◆ INSTRUCTIONS TO FOLLOW ◆
Count the lines below that contain the word "scene", and reply with that number alone.

◆ INPUT ROWS ◆

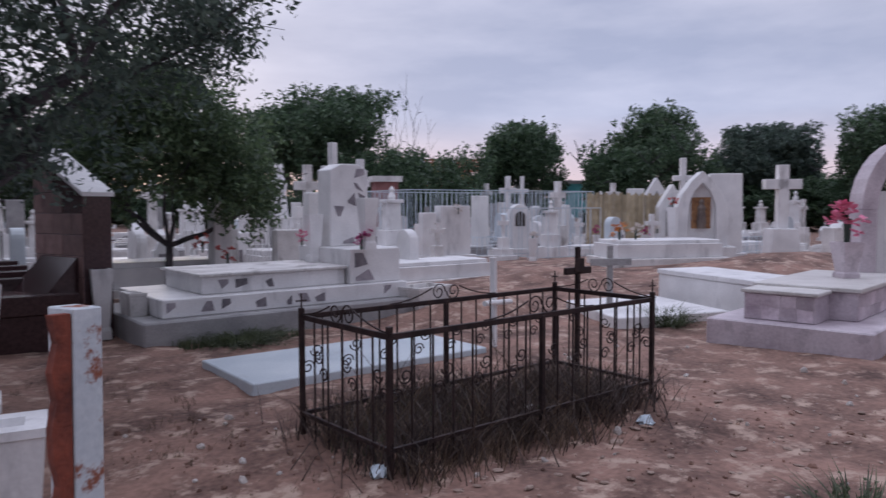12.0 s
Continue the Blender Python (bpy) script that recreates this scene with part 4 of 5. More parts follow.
head_arch(-8.05, 16.5, 1.0, 1.83, 0.5, WORN, -4, "mottled granite headstone with a round top")
block_stone(-8.1, 18.3, 0.88, 0.5, 1.30, WHITE)
t = block_stone(-7.9, 19.5, 0.55, 0.5, 1.25, WHITE, 0, "white pedestal under a small cross")
cross_stone(-7.9, 19.75, 2.03, 0.45, WHITE, 8, 1.2, "small white cross on a tall pedestal")
col = thing("column_monument", "twin white brick columns with flat capitals on a plinth", "monument", -8.6, 23.3, 0, 6)
part("plinth", box(B(), -0.2, 1.2, -0.3, 0.7, -0.2, 0.28, 0.012), WHITE, col)
for a in (0.0, 0.52):
    c = part("column", box(B(), a, a + 0.38, 0, 0.38, 0.28, 2.55, 0.01), BLUE_SLAB, col)
    for k in range(12):
        part("course", box(B(), a - 0.012, a + 0.392, -0.012, 0.392, 0.32 + k * 0.185, 0.475 + k * 0.185, 0.006), BLUE_SLAB, c)
    part("capital", box(B(), a - 0.06, a + 0.44, -0.06, 0.44, 2.55, 2.70, 0.012), BLUE_SLAB, col)
block_stone(-7.0, 22.8, 0.62, 0.4, 1.64, CURBW, 0, "plain beige stone block headstone")
flared_vase("white_vase", "white vase with red flowers by the column monument", -6.2, 22.6, 0, 0.85, 0.14, WHITE, 8)
bouquet(-6.2, 22.6, 0.8, 0.22, FLOWER_RED, 3, "red flowers before the column monument")
block_stone(-9.2, 24.2, 0.5, 0.35, 1.3, CURBW, 0, "beige block headstone with orange flowers")
bouquet(-9.2, 24.35, 1.28, 0.25, FLOWER_ORANGE, 4, "orange flowers on a headstone")
bouquet(-3.05, 14.0, 0.52, 0.16, FLOWER_ORANGE, 5, "orange and white flowers on the kerb tomb")
head_arch(-10.2, 18.1, 0.68, 1.85, 0.35, WHITE, 0, "white plastered oval headstone on a base")
cross_stone(-10.2, 18.3, 2.65, 0.5, WHITE, 0, 1.8, "white cross over an oval headstone")
block_stone(-12.2, 18.7, 0.72, 0.5, 2.06, GREY_STELE, 0, "dark grey granite block headstone")
block_stone(-13.0, 20.5, 0.45, 0.35, 1.7, WHITE)
t = simple_tomb("tiered_tomb", "tiered whitewashed tomb with pink flowers on top", -8.3, 11.7, 2.2, 1.2, 0.16, 0.30, 0.28, WORN, 0)
bouquet(-7.6, 12.2, 0.74, 0.2, FLOWER_PINK, 6, "pink roses lying on the tiered tomb")
t = thing("rust_cross", "thin rusty iron cross by the white tomb", "cross", -5.3, 10.98, 0)
part("upright", box(B(), -0.03, 0.03, -0.012, 0.012, -0.1, 1.18, 0.003), RUST, t)
part("crossarm", box(B(), -0.14, 0.14, -0.012, 0.012, 0.82, 0.9, 0.003), RUST, t)
dk = thing("dark_vault", "dark brown granite vault with a white cornice", "tomb", -13.15, 15.4, 0)
part("body", box(B(), 0, 1.1, 0, 1.4, -0.2, 2.0, 0.012), GRANITE, dk)
part("cornice", box(B(), -0.08, 1.2, -0.08, 1.48, 2.0, 2.2, 0.02), WHITE, dk, "white cornice")
part("side_post", box(B(), 1.1, 1.3, -0.02, 0.3, -0.2, 2.0, 0.012), WHITE, dk, "white side post")
part("step", box(B(), -0.3, 1.5, -0.35, -0.02, -0.2, 0.55, 0.012), GRANITE, dk)
part("kerb", box(B(), -0.6, 2.0, -0.75, -0.4, -0.2, 0.30, 0.012), WHITE, dk)
b2 = block_stone(-7.85, 9.5, 0.3, 0.75, 1.48, WHITE, 0, "plain white headstone with red flowers on top")
bouquet(-7.85, 9.85, 1.47, 0.12, FLOWER_ORANGE, 7, "orange flowers on the white headstone")
simple_tomb("whitewashed_tomb", "low whitewashed tomb with stacked slabs", -9.9, 9.3, 2.0, 1.1, 0.06, 0.10, 0.08, WORN)
lb = thing("blue_stele", "pale blue stele with chamfered shoulders on a stepped base", "headstone", -5.05, 4.75, 0, 6)
part("base", box(B(), -0.30, 0.40, -0.35, 0.95, -0.2, 0.24, 0.02), PALE_BLUE, lb)
part("step", box(B(), -0.22, 0.32, -0.22, 0.82, 0.24, 0.50, 0.015), PALE_BLUE, lb)
bm = B()
prism(bm, [(-0.12, 0.5), (0.72, 0.5), (0.72, 1.75), (0.48, 2.1), (0.12, 2.1), (-0.12, 1.75)], "x", -0.14, 0.24, 0.015)
part("stone", bm, PALE_BLUE, lb)

br = thing("brick_vault", "small red brick vault with a tin roof", "vault", -17.9, 16.8, 0, 8)
wall = part("wall", box(B(), 0, 2.3, 0, 2.4, -0.2, 2.85), JOINT, br)
for j in range(14):
    for i in range(10):
        x0 = i * 0.24 - (0.12 if j % 2 else 0)
        a, b = max(0.0, x0), min(2.3, x0 + 0.228)
        if b - a < 0.05:
            continue
        part("brick", box(B(), a, b, -0.02, 0.0, j * 0.205, j * 0.205 + 0.19), BRICK, wall)
        part("brick", box(B(), 2.3, 2.32, a, b, j * 0.205, j * 0.205 + 0.19), BRICK, wall)
bm = B()
prism(bm, [(-0.2, 2.85), (2.6, 2.85), (2.6, 2.93), (1.2, 3.2), (-0.2, 2.93)], "y", -0.25, 2.6, 0.01)
part("roof", bm, TIN, br, "grey tin roof")

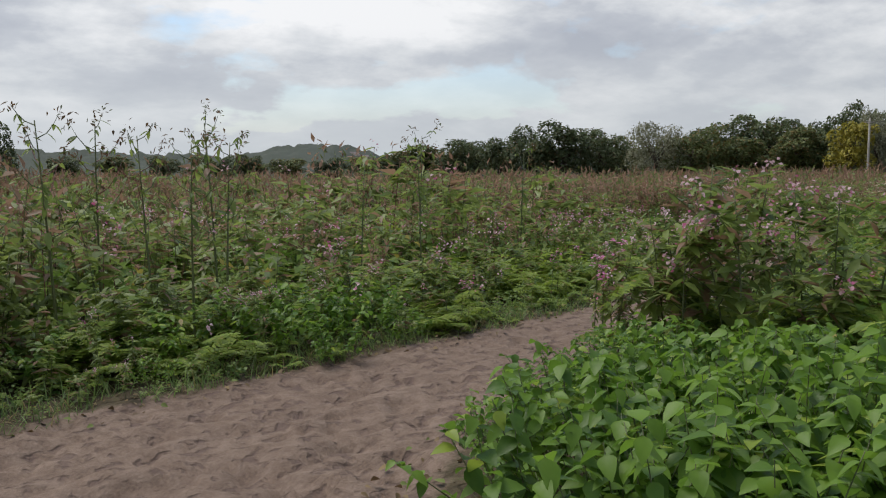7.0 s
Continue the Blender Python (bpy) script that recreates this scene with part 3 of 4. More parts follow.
# tall flowering balsams that stand out beside the path
for x, y, h in ((1.7, 6.85, 0.95), (2.1, 7.0, 0.98), (1.6, 7.7, 0.9), (2.5, 7.3, 1.0), (1.4, 7.15, 0.9), (1.3, 6.85, 0.8), (1.15, 7.2, 0.72), (5.6, 12.45, 1.35), (5.9, 12.75, 1.2), (5.3, 12.2, 1.3), (6.1, 12.3, 1.25),
                (5.75, 12.95, 0.95), (6.4, 13.0, 1.1), (1.35, 2.7, 1.1), (1.5, 3.1, 1.3), (1.25, 2.0, 0.75), (2.6, 7.9, 0.8), (5.5, 13.2, 0.92), (5.3, 12.95, 1.0), (5.0, 15.25, 0.85), (6.0, 13.05, 0.95), (5.6, 12.75, 1.0), (10.1, 18.2, 0.9), (9.4, 17.9, 0.85), (11.5, 18.6, 0.95), (10.7, 18.9, 0.9), (2.9, 14.6, 0.6), (1.5, 14.2, 0.6)):
    put("balsam_plant", x, y, h * (0.9 if h > 1.05 else 1.0), True, 0.85)

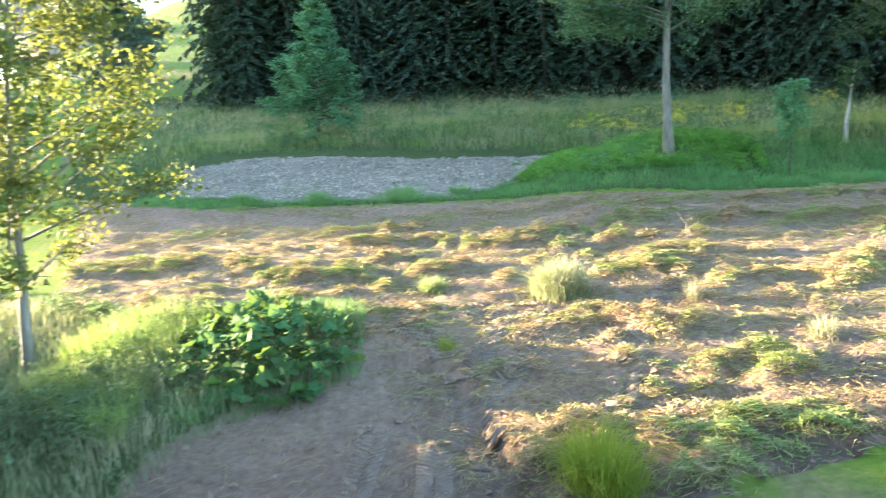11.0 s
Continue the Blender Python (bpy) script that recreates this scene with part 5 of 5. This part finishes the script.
def build_boards():
    r = np.random.RandomState(3)
    root = thing("board_stack", on(-1.65, 42.0, 0.08), "stack of weathered grey boards in the grass", "boards")
    root.rotation_euler = (0, 0, radians(8))
    root.scale = (0.88, 0.88, 1.0)
    me = bm_mesh("board", box((2.1, 0.24, 0.055), 0.006), WOOD_GREY)
    for x in (-0.8, 0.8):
        part("bearer", bm_mesh("bearer", box((0.12, 1.1, 0.14), 0.01, (x, 0, 0.1)), WOOD_GREY), root)
    for k in range(12):
        for j in range(4):
            part("board", me, root, at=pose(r.normal(0, 0.05), -0.4 + j * 0.26 + r.normal(0, 0.012), 0.2 + k * 0.066, r.normal(0, 0.6), 0, r.normal(0, 0.8)))


def build_ring():
    root = thing("concrete_ring", on(-0.42, 41.4, 0.1), "old concrete well ring lying on its side", "concrete ring")
    s = Soup()
    n = 26
    a = np.linspace(0, 2 * math.pi, n, endpoint=False)
    rows = []
    for q, u in ((0.47, -0.4), (0.5, -0.38), (0.5, 0.38), (0.47, 0.4), (0.41, 0.4), (0.39, 0.38), (0.39, -0.38), (0.41, -0.4), (0.47, -0.4)):
        rows.append(np.stack([np.cos(a) * q, np.full(n, u), np.sin(a) * q + 0.5], -1))
    i = np.arange(n * 9).reshape(9, n)
    j = np.roll(i, -1, axis=1)
    s.add(np.array(rows), np.stack([i[:-1], i[1:], j[1:], j[:-1]], -1).reshape(-1, 4))
    root.rotation_euler = (0, 0, radians(-52))
    root.scale = (1.0, 1.0, 1.0)
    part("ring", s.mesh("ring", CONCRETE, True), root)


def build_trailer():
    root = thing("farm_trailer", on(0.75, 42.4, 0.15), "rusty red farm trailer sunk in tall grass", "trailer")
    root.rotation_euler = (0, 0, radians(6))
    root.scale = (0.8, 0.9, 0.95)
    part("bed", bm_mesh("bed", box((1.7, 1.1, 0.10), 0.02, (0, 0, 0.46)), RUST), root)
    for y in (-0.53, 0.53):
        part("side_board", bm_mesh("side_board", box((1.7, 0.05, 0.42), 0.012, (0, y, 0.72)), RUST), root)
    for x in (-0.83, 0.83):
        part("end_board", bm_mesh("end_board", box((0.05, 1.0, 0.38), 0.012, (x, 0, 0.70)), RUST), root)
    part("rail", bm_mesh("rail", box((2.35, 0.07, 0.07), 0.01, (0.25, -0.5, 0.95)), WOOD_GREY), root)
    part("drawbar", bm_mesh("drawbar", box((1.0, 0.09, 0.09), 0.01, (1.25, 0, 0.45), (0, 8, 0)), RUST), root)
    for y in (-0.6, 0.6):
        bm = bmesh.new()
        bmesh.ops.create_cone(bm, cap_ends=True, segments=18, radius1=0.3, radius2=0.3, depth=0.16, matrix=pose(-0.1, y, 0.3, 90, 0, 0))
        bmesh.ops.bevel(bm, geom=[e for e in bm.edges if len(e.link_faces) == 2 and any(len(f.verts) > 4 for f in e.link_faces)], offset=0.03, segments=2, affect="EDGES")
        part("wheel", bm_mesh("wheel", bm, BARK_DARK), root)


build_boards()
build_ring()
build_trailer()


def build_pole():
    root = thing("utility_pole", on(-3.75, 45.0), "weathered wooden utility pole by the willow", "pole")
    s = Soup()
    tube(s, np.array([[0, 0, -0.4], [0, 0, 2.7], [0, 0, 5.5]]), [0.09, 0.085, 0.075], 10)
    part("shaft", s.mesh("shaft", WOOD_GREY, True), root)
    part("bracket", bm_mesh("bracket", box((0.5, 0.08, 0.08), 0.01, (0, 0, 5.25)), WOOD_GREY), root)
    b = on(-3.75, 45.0)
    p0, p1 = np.array([b[0], b[1], b[2] + 5.3]), np.array([-21, 9.0, 3.0])
    u = np.linspace(0, 1, 24)[:, None]
    s = Soup()
    tube(s, p0 + (p1 - p0) * u - np.array([0, 0, 1]) * 1.6 * u * (1 - u), np.full(24, 0.014), 5)
    tagged(new("overhead_cable", s.mesh("overhead_cable", CABLE, True)), "pale overhead cable slung along the farm track", "cable")


build_pole()


def house(name, x, y, turn, long, deep, wall_h, roof_h, label, windows=3):
    root = thing(name, on(x, y, 0.2), label, "house")
    root.rotation_euler = (0, 0, radians(turn))
    s = Soup()
    a, b = long / 2, deep / 2
    v = [(-a, -b, 0), (a, -b, 0), (a, b, 0), (-a, b, 0), (-a, -b, wall_h), (a, -b, wall_h), (a, b, wall_h), (-a, b, wall_h), (-a, 0, wall_h + roof_h), (a, 0, wall_h + roof_h)]
    s.add(v, [[0, 1, 5, 4], [2, 3, 7, 6]], [[1, 2, 6, 9, 5], [3, 0, 4, 8, 7]])
    part("wall", s.mesh("wall", PLASTER), root)
    for sgn in (-1, 1):
        slope = math.degrees(math.atan2(roof_h, b))
        run = math.hypot(roof_h, b) + 0.4
        part("roof", bm_mesh("roof", box((long + 0.6, run, 0.16), 0.02, (0, sgn * (b / 2 + 0.12), wall_h + roof_h / 2 + 0.02), (-sgn * slope, 0, 0)), ROOF), root)
    for k in range(windows):
        wx = -a + (k + 0.5) * long / windows
        w = part("window", bm_mesh("window", box((0.9, 0.1, 1.1), 0.02, (wx, -b - 0.02, wall_h * 0.55)), WOOD_GREY), root)
        part("pane", bm_mesh("pane", box((0.74, 0.06, 0.94), 0.01, (wx, -b - 0.06, wall_h * 0.55)), BARK_DARK), w)


house("barn", 22.6, 121.0, -10, 3.6, 3.4, 1.5, 1.5, "small pale field barn beside the golden willow", 2)
house("farmhouse", 122, 40, 70, 10, 7, 4.5, 3.2, "white farmhouse on the sunny slope", 4)


# ---- soil: clods and wheel marks ----
def build_clods():
    r = np.random.RandomState(123)
    s = Soup()
    n = 7200
    p = np.concatenate([scatter(r, BARE, 900), scatter(r, MOWN, 6000, lambda x, y: (x < 25) * (0.15 + windrow(x, y) * np.clip(0.3 + waves(x, y, 2.1, 33, 2), 0, 1))), scatter(r, CUT, 300)])
    z = height(p[:, 0], p[:, 1])
    octa = np.array([[1, 0, 0], [0, 1, 0], [-1, 0, 0], [0, -1, 0], [0, 0, 0.7], [0, 0, -0.5]])
    f = np.array([[0, 1, 4], [1, 2, 4], [2, 3, 4], [3, 0, 4]])
    k = 0.012 + 0.05 * r.uniform(0, 1, n) ** 3
    v = (octa[None] + r.normal(0, 0.25, (n, 6, 3))) * k[:, None, None] + np.stack([p[:, 0], p[:, 1], z + 0.004], -1)[:, None]
    s.add(v, (np.arange(n)[:, None, None] * 6 + f[None]).reshape(-1, 3))
    clod = rough_mat("soil_clod", (0.10, 0.06, 0.042), (0.2, 0.125, 0.09), (0.28, 0.2, 0.15), 20)
    tagged(new("soil_clods", s.mesh("soil_clods", clod)), "crumbled clods of brown soil", "soil", kind="stuff")


def build_treads():
    """Prints of tractor tyres: low slanted bars in rows."""
    r = np.random.RandomState(124)
    s = Soup()
    lines = [((18.2, 19.4), (17.3, 18.6), (16.6, 18.1)), ((17.6, 18.1), (17.2, 17.2), (16.8, 16.3)), ((16.5, 17.6), (16.0, 16.9), (15.5, 15.8)), ((17.9, 17.4), (17.5, 16.5), (17.1, 15.6)), ((8.6, 21.2), (11.5, 20.4), (14.6, 19.4)), ((8.8, 20.2), (11.5, 19.5), (14.0, 18.9)), ((13.0, 18.6), (17.6, 17.6), (20.5, 19.6)), ((13.4, 17.2), (16.8, 15.6), (19.4, 12.4)), ((14.6, 18.2), (18.2, 15.2), (22.2, 14.4)), ((11.5, 19.6), (14.5, 18.9), (17, 17.2)), ((19.0, 10.4), (22.4, 10.2), (25.4, 12.0)), ((20, 8.2), (23, 9.0), (25.6, 10.4))]
    for a, b, c in lines:
        a, b, c = np.array(a), np.array(b), np.array(c)
        u = np.arange(0, 1, 0.075 / (np.linalg.norm(b - a) + np.linalg.norm(c - b)))
        m = a * ((1 - u) ** 2)[:, None] + b * (2 * u * (1 - u))[:, None] + c * (u ** 2)[:, None]
        d = np.gradient(m, axis=0)
        d /= np.linalg.norm(d, axis=1, keepdims=True)
        w = np.stack([-d[:, 1], d[:, 0]], -1)
        for k in range(len(u)):
            for side in (-1, 1):
                mid = m[k] + w[k] * side * 0.09 + d[k] * (0.037 if side > 0 else 0)
                along_bar = w[k] * side * 0.085 + d[k] * 0.05
                thick = d[k] * 0.015
                pts = []
                for e, t, h in ((-1, -1.4, -0.01), (1, -1.4, -0.01), (1, 1.4, -0.01), (-1, 1.4, -0.01), (-0.9, -0.6, 0.015), (0.9, -0.6, 0.015), (0.9, 0.6, 0.015), (-0.9, 0.6, 0.015)):
                    q = mid + along_bar * e * r.uniform(0.85, 1.05) + thick * t
                    pts.append((q[0], q[1], h))
                pts = np.array(pts)
                pts[:, 2] += height(pts[:, 0], pts[:, 1]) + 0.002
                s.add(pts, [[4, 5, 6, 7], [0, 1, 5, 4], [1, 2, 6, 5], [2, 3, 7, 6], [3, 0, 4, 7]])
    tread = rough_mat("tread_soil", (0.1, 0.072, 0.054), (0.165, 0.122, 0.092), (0.235, 0.178, 0.134), 10)
    tagged(new("wheel_marks", s.mesh("wheel_marks", tread)), "tractor tyre prints pressed into dry soil", "wheel marks", kind="stuff")


build_clods()
build_treads()


def dry_stalk(x, y, tall, bend, label, forks):
    """A dead weed stem left standing, with a few short side shoots."""
    r = np.random.RandomState(int(x * 10))
    root = thing("dry_stalk", on(x, y), label, "stalk", "dead stalks")
    s = Soup()
    lp = limb_path(r, (0, 0, -0.03), (bend, 0.1, 1), tall, 7, -0.1, 0.09)
    tube(s, lp, np.linspace(0.009, 0.003, 7), 5)
    part("stem", s.mesh("stem", BARK_TAN, True), root)
    for _ in range(forks):
        b = along(lp, r.uniform(0.25, 0.8))
        s = Soup()
        tube(s, limb_path(r, b, (r.normal(0, 0.6), r.normal(0, 0.6), 1), tall * r.uniform(0.3, 0.5), 4, 0, 0.1), np.linspace(0.005, 0.002, 4), 4)
        part("shoot", s.mesh("shoot", BARK_TAN, True), root)


dry_stalk(19.91, 17.32, 0.68, 0.12, "thin dead brown stalk standing among the hay", 0)
dry_stalk(19.8, 12.93, 0.62, -0.2, "forked dead weed stalk on bare soil", 3)
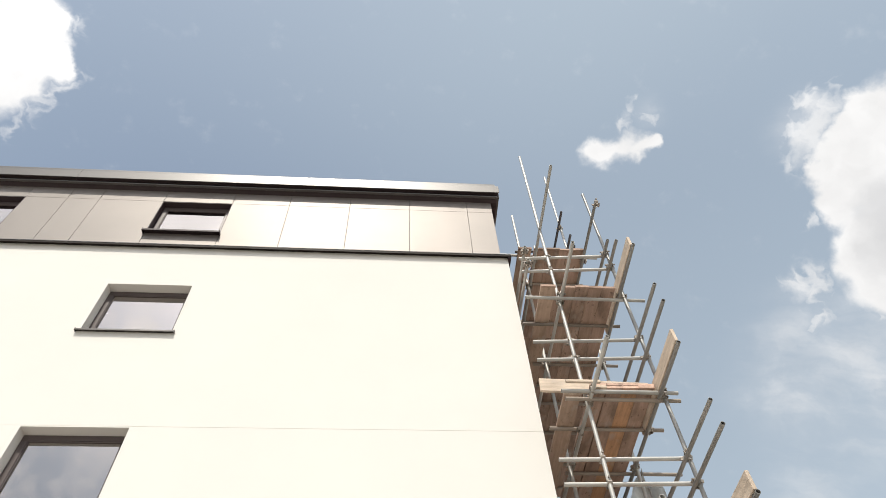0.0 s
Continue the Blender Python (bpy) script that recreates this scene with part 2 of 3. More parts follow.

◆ RESULT OF THE EXERCISE ◆
4